Based on paper [4], answer the following questions:
1. Define individual fairness and group fairness as presented in the paper. How does the papers describe the tension between these two concepts, and why are they often considered in conflict in fairness literature?
2. According to the paper, the apparent conflict between individual and group fairness is context-dependent. Select a real-world application (e.g., hiring, college admissions, criminal justice, or loan approvals) and discuss how you would navigate the trade-offs between individual and group fairness in this specific context.
Based on papers [5-7], answer the following questions:
In this assignment, you will explore how the COMPAS algorithm performs in relation to three key fairness criteria: Independence, Separation, and Sufficiency. In addition, you will investigate how to mitigate bias using in-processing and post-processing solutions from the AIF360 toolkit.
1. Independence (Statistical Parity): analyze whether the COMPAS algorithm’s predictions are independent of race. In other words, check if the likelihood of a positive outcome (high-risk prediction) is the same across different racial groups, regardless of their true recidivism status. How well does the COMPAS algorithm satisfy the Independence criterion?
2. Separation (Equalized Odds): separation ensures that error rates are similar for all groups, so examine whether the COMPAS algorithm satisfies separation by comparing the false positive rates (FPR) and false negative rates (FNR) across racial groups. Does the COMPAS algorithm have similar FPR and FNR across racial groups?
3. Sufficiency (Predictive Parity): investigate whether the COMPAS algorithm demonstrates predictive parity, meaning that the predicted risk scores are equally accurate for different racial groups. Does the algorithm meet the Sufficiency criterion in terms of predictive accuracy across racial groups?
4. Ethical Considerations: based on your results, which fairness dimension(s) should be prioritized in redesigning the COMPAS algorithm, and why? Discuss the ethical and social considerations that should guide these decisions.

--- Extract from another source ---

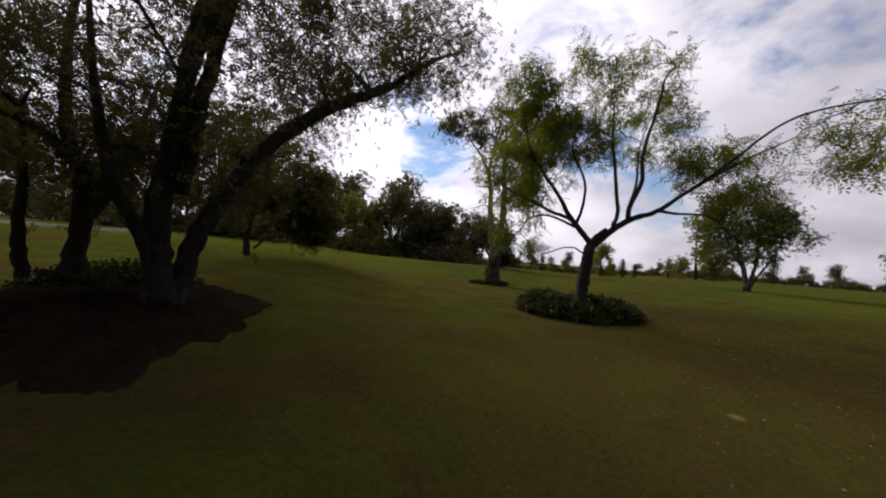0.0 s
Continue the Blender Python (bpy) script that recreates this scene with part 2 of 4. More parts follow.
    # a thin worn track
    for (x0, y0), (x1, y1), half, amount in TRACK:
        a0, ab = Vector((x0, y0, gz(x0, y0))), Vector((x1 - x0, y1 - y0, gz(x1, y1) - gz(x0, y0)))
        rel = nt.nodes.new("ShaderNodeVectorMath")
        rel.operation = "SUBTRACT"
        nt.links.new(P, rel.inputs[0])
        rel.inputs[1].default_value = a0
        dot = nt.nodes.new("ShaderNodeVectorMath")
        dot.operation = "DOT_PRODUCT"
        nt.links.new(rel.outputs[0], dot.inputs[0])
        dot.inputs[1].default_value = ab / ab.length_squared
        cl = nt.nodes.new("ShaderNodeClamp")
        nt.links.new(dot.outputs["Value"], cl.inputs["Value"])
        foot = nt.nodes.new("ShaderNodeVectorMath")
        foot.operation = "SCALE"
        foot.inputs[0].default_value = ab
        nt.links.new(cl.outputs[0], foot.inputs["Scale"])
        d = nt.nodes.new("ShaderNodeVectorMath")
        d.operation = "DISTANCE"
        nt.links.new(rel.outputs[0], d.inputs[0])
        nt.links.new(foot.outputs[0], d.inputs[1])
        wob = nt.nodes.new("ShaderNodeMath")
        wob.operation = "MULTIPLY_ADD"
        nt.links.new(n_fine.outputs["Fac"], wob.inputs[0])
        wob.inputs[1].default_value = 1.6 * half
        nt.links.new(d.outputs["Value"], wob.inputs[2])
        mr = nt.nodes.new("ShaderNodeMapRange")
        mr.interpolation_type = "SMOOTHSTEP"
        mr.inputs["From Min"].default_value, mr.inputs["From Max"].default_value = 0.8 * half, 2.2 * half
        mr.inputs["To Min"].default_value, mr.inputs["To Max"].default_value = amount, 0.0
        nt.links.new(wob.outputs[0], mr.inputs["Value"])
        c = mix_node(nt, mr.outputs["Result"], c, (0.17, 0.125, 0.058))
    # small bare spots of tan soil
    for (x, y, r, amount) in BARE:
        d = nt.nodes.new("ShaderNodeVectorMath")
        d.operation = "DISTANCE"
        nt.links.new(P, d.inputs[0])
        d.inputs[1].default_value = (x, y, gz(x, y))
        mr = nt.nodes.new("ShaderNodeMapRange")
        mr.inputs["From Min"].default_value, mr.inputs["From Max"].default_value = 0.95 * r, 1.6 * r
        mr.inputs["To Min"].default_value, mr.inputs["To Max"].default_value = amount, 0.0
        wob = nt.nodes.new("ShaderNodeMath")
        wob.operation = "MULTIPLY_ADD"
        nt.links.new(n_fine.outputs["Fac"], wob.inputs[0])
        wob.inputs[1].default_value = 1.1 * r
        nt.links.new(d.outputs["Value"], wob.inputs[2])
        nt.links.new(wob.outputs[0], mr.inputs["Value"])
        tan = ramp_node(nt, n_fine.outputs["Fac"], [(0.3, (0.12, 0.075, 0.032)), (0.7, (0.26, 0.17, 0.08))]).outputs[0]
        c = mix_node(nt, mr.outputs["Result"], c, tan)
    c = mix_node(nt, 0.35, c, ramp_node(nt, n_blade.outputs["Fac"], [(0.3, (0.35, 0.35, 0.35)), (0.7, (1, 1, 1))]).outputs[0], "MULTIPLY")
    nt.links.new(c, b.inputs["Base Color"])
    b.inputs["Roughness"].default_value = 0.95
    b.inputs["Specular IOR Level"].default_value = 0.0
    b.inputs["Sheen Weight"].default_value = 0.24
    b.inputs["Sheen Roughness"].default_value = 0.22
    nt.links.new(mix_node(nt, 1.0, c, (12.0, 13.5, 9.0), "MULTIPLY"), b.inputs["Sheen Tint"])
    ad = nt.nodes.new("ShaderNodeMath")
    nt.links.new(n_fine.outputs["Fac"], ad.inputs[0])
    nt.links.new(n_blade.outputs["Fac"], ad.inputs[1])
    bump_node(nt, b, ad.outputs[0], 0.32, 0.03)
    return m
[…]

5. Bias mitigation: using AIF360 toolkit, explore available in-processing (e.g., adversarial debiasing, prejudice remover, and meta fair classifier) and post-processing (e.g., equalized odds post-processing and calibrated equalized odds post-processing) bias mitigation algorithms and apply them to the COMPAS dataset. How did applying this method affect the fairness dimensions (Independence, Separation, Sufficiency) in the COMPAS algorithm?